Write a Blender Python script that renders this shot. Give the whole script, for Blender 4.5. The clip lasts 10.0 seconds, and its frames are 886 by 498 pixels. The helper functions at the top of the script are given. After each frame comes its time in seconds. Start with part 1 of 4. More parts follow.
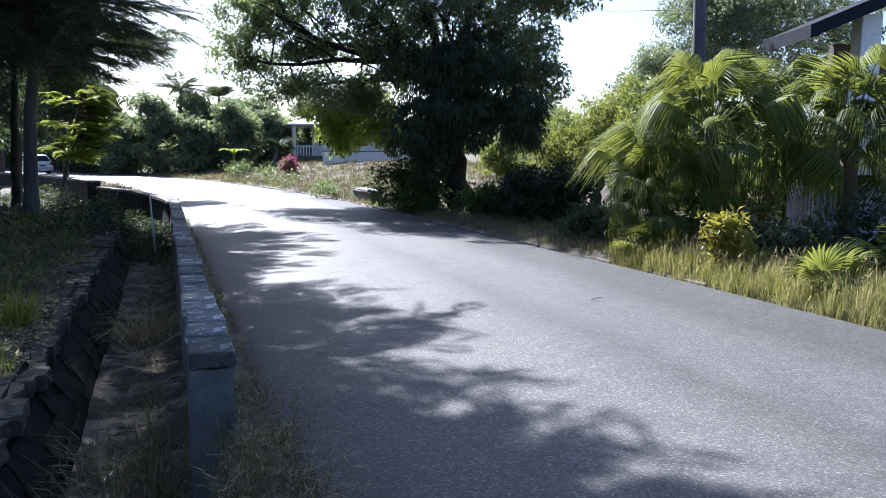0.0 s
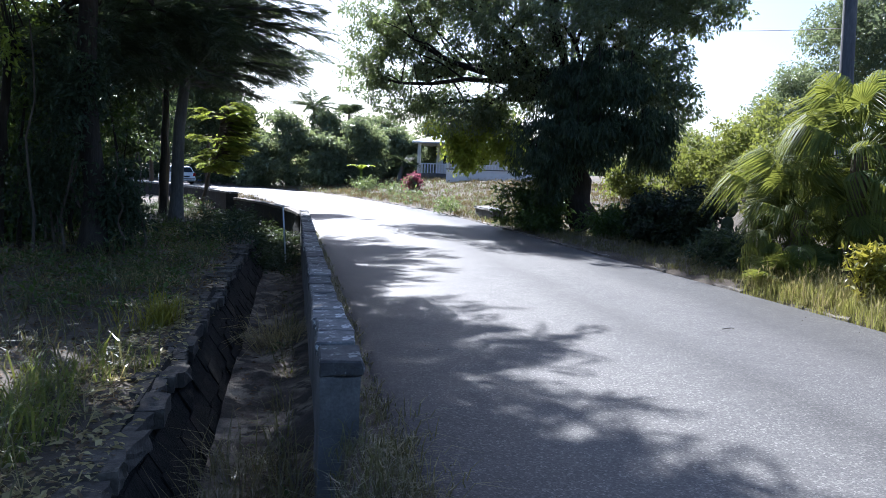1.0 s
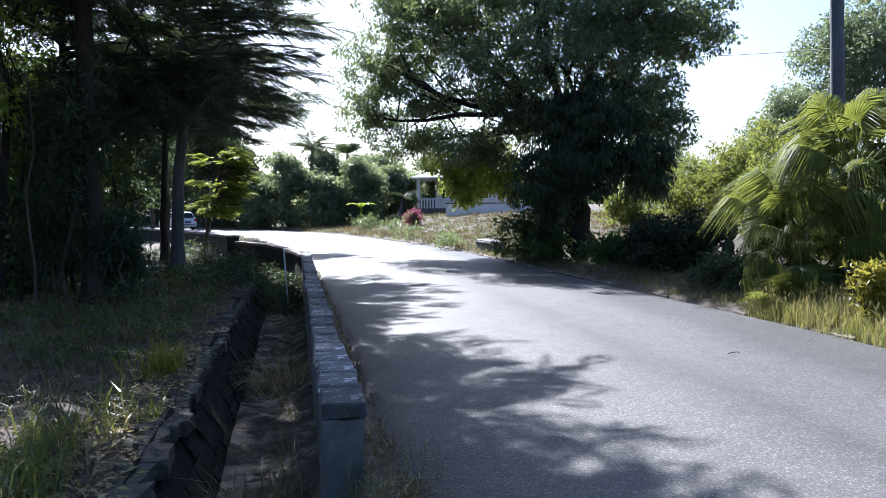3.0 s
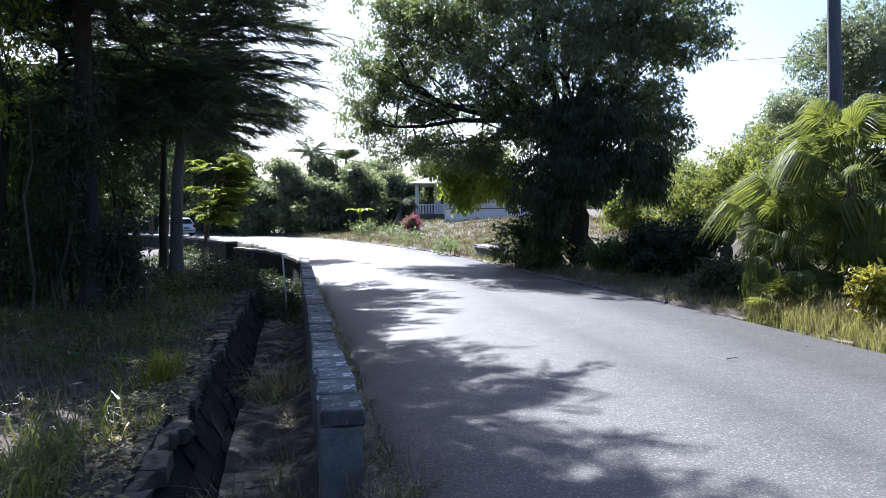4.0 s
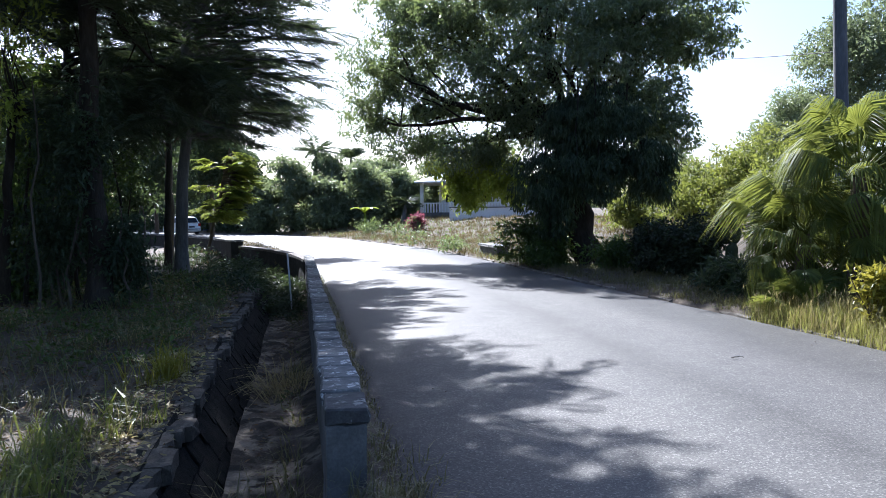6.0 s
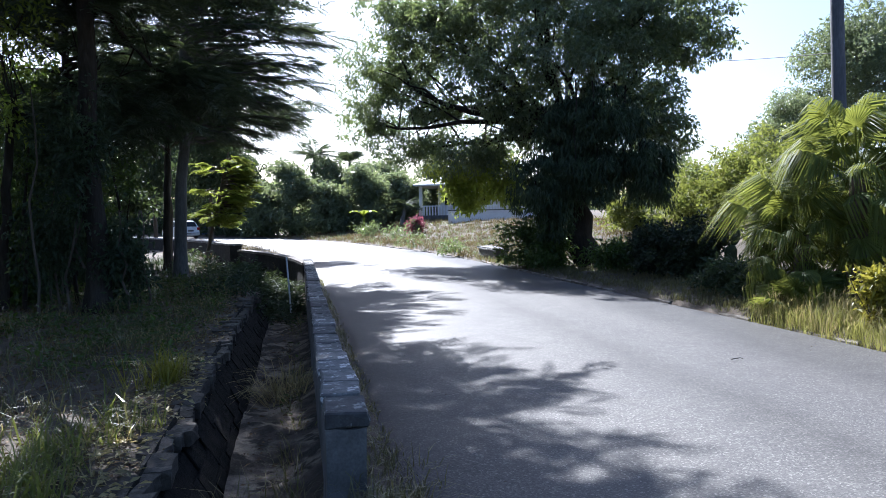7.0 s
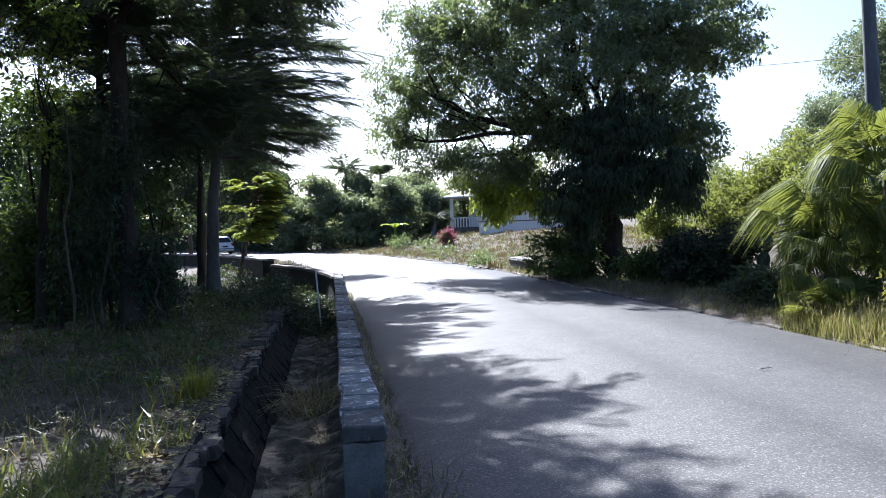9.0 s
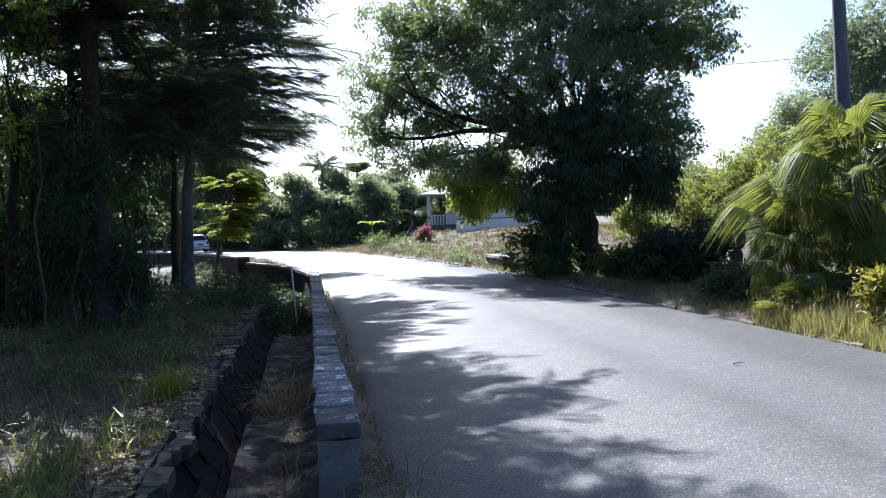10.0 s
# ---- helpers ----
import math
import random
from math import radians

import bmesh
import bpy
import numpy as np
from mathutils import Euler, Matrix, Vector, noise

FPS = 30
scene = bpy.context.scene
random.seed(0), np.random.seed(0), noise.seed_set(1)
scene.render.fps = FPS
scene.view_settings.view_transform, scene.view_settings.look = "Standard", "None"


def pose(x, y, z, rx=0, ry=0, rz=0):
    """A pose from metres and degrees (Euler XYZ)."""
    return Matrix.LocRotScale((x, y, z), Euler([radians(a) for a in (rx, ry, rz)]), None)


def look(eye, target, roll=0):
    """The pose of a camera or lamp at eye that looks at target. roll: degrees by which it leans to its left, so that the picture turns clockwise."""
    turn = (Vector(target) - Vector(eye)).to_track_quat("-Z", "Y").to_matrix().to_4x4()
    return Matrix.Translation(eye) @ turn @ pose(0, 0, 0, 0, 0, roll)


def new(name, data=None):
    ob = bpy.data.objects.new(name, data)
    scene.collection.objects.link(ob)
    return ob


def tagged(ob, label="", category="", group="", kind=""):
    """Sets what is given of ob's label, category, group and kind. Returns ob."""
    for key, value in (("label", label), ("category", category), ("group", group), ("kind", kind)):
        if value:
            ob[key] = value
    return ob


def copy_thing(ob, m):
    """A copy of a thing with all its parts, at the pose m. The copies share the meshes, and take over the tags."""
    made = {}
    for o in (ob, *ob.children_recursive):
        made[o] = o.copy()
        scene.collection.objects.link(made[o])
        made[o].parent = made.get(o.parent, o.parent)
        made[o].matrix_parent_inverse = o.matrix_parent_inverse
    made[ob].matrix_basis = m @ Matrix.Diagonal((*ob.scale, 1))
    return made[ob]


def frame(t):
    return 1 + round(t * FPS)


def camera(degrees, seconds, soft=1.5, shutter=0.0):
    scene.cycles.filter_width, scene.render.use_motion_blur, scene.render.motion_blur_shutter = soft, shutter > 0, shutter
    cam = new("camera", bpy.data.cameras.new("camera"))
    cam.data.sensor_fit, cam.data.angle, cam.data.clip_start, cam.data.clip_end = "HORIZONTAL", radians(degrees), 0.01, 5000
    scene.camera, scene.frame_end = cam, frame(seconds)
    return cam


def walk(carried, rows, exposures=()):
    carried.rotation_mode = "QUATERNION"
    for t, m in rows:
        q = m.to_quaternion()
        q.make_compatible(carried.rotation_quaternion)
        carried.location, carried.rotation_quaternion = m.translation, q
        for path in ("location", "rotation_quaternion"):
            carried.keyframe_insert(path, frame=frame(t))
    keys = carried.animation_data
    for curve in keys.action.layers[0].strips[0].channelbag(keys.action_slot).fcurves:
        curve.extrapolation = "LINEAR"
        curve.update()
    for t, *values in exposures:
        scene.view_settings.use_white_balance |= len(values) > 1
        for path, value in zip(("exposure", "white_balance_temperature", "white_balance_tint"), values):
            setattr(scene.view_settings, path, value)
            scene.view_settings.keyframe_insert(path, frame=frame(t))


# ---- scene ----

#####

#### Given exercise
Repeat all of the data above word for word, minus the pictures.

#### Finished task
Write a Blender Python script that renders this shot. Give the whole script, for Blender 4.5. The clip lasts 10.0 seconds, and its frames are 886 by 498 pixels. The helper functions at the top of the script are given. After each frame comes its time in seconds. Start with part 1 of 4. More parts follow.
0.0 s
1.0 s
3.0 s
4.0 s
6.0 s
7.0 s
9.0 s
10.0 s
# ---- helpers ----
import math
import random
from math import radians

import bmesh
import bpy
import numpy as np
from mathutils import Euler, Matrix, Vector, noise

FPS = 30
scene = bpy.context.scene
random.seed(0), np.random.seed(0), noise.seed_set(1)
scene.render.fps = FPS
scene.view_settings.view_transform, scene.view_settings.look = "Standard", "None"


def pose(x, y, z, rx=0, ry=0, rz=0):
    """A pose from metres and degrees (Euler XYZ)."""
    return Matrix.LocRotScale((x, y, z), Euler([radians(a) for a in (rx, ry, rz)]), None)


def look(eye, target, roll=0):
    """The pose of a camera or lamp at eye that looks at target. roll: degrees by which it leans to its left, so that the picture turns clockwise."""
    turn = (Vector(target) - Vector(eye)).to_track_quat("-Z", "Y").to_matrix().to_4x4()
    return Matrix.Translation(eye) @ turn @ pose(0, 0, 0, 0, 0, roll)


def new(name, data=None):
    ob = bpy.data.objects.new(name, data)
    scene.collection.objects.link(ob)
    return ob


def tagged(ob, label="", category="", group="", kind=""):
    """Sets what is given of ob's label, category, group and kind. Returns ob."""
    for key, value in (("label", label), ("category", category), ("group", group), ("kind", kind)):
        if value:
            ob[key] = value
    return ob


def copy_thing(ob, m):
    """A copy of a thing with all its parts, at the pose m. The copies share the meshes, and take over the tags."""
    made = {}
    for o in (ob, *ob.children_recursive):
        made[o] = o.copy()
        scene.collection.objects.link(made[o])
        made[o].parent = made.get(o.parent, o.parent)
        made[o].matrix_parent_inverse = o.matrix_parent_inverse
    made[ob].matrix_basis = m @ Matrix.Diagonal((*ob.scale, 1))
    return made[ob]


def frame(t):
    return 1 + round(t * FPS)


def camera(degrees, seconds, soft=1.5, shutter=0.0):
    scene.cycles.filter_width, scene.render.use_motion_blur, scene.render.motion_blur_shutter = soft, shutter > 0, shutter
    cam = new("camera", bpy.data.cameras.new("camera"))
    cam.data.sensor_fit, cam.data.angle, cam.data.clip_start, cam.data.clip_end = "HORIZONTAL", radians(degrees), 0.01, 5000
    scene.camera, scene.frame_end = cam, frame(seconds)
    return cam


def walk(carried, rows, exposures=()):
    carried.rotation_mode = "QUATERNION"
    for t, m in rows:
        q = m.to_quaternion()
        q.make_compatible(carried.rotation_quaternion)
        carried.location, carried.rotation_quaternion = m.translation, q
        for path in ("location", "rotation_quaternion"):
            carried.keyframe_insert(path, frame=frame(t))
    keys = carried.animation_data
    for curve in keys.action.layers[0].strips[0].channelbag(keys.action_slot).fcurves:
        curve.extrapolation = "LINEAR"
        curve.update()
    for t, *values in exposures:
        scene.view_settings.use_white_balance |= len(values) > 1
        for path, value in zip(("exposure", "white_balance_temperature", "white_balance_tint"), values):
            setattr(scene.view_settings, path, value)
            scene.view_settings.keyframe_insert(path, frame=frame(t))


# ---- scene ----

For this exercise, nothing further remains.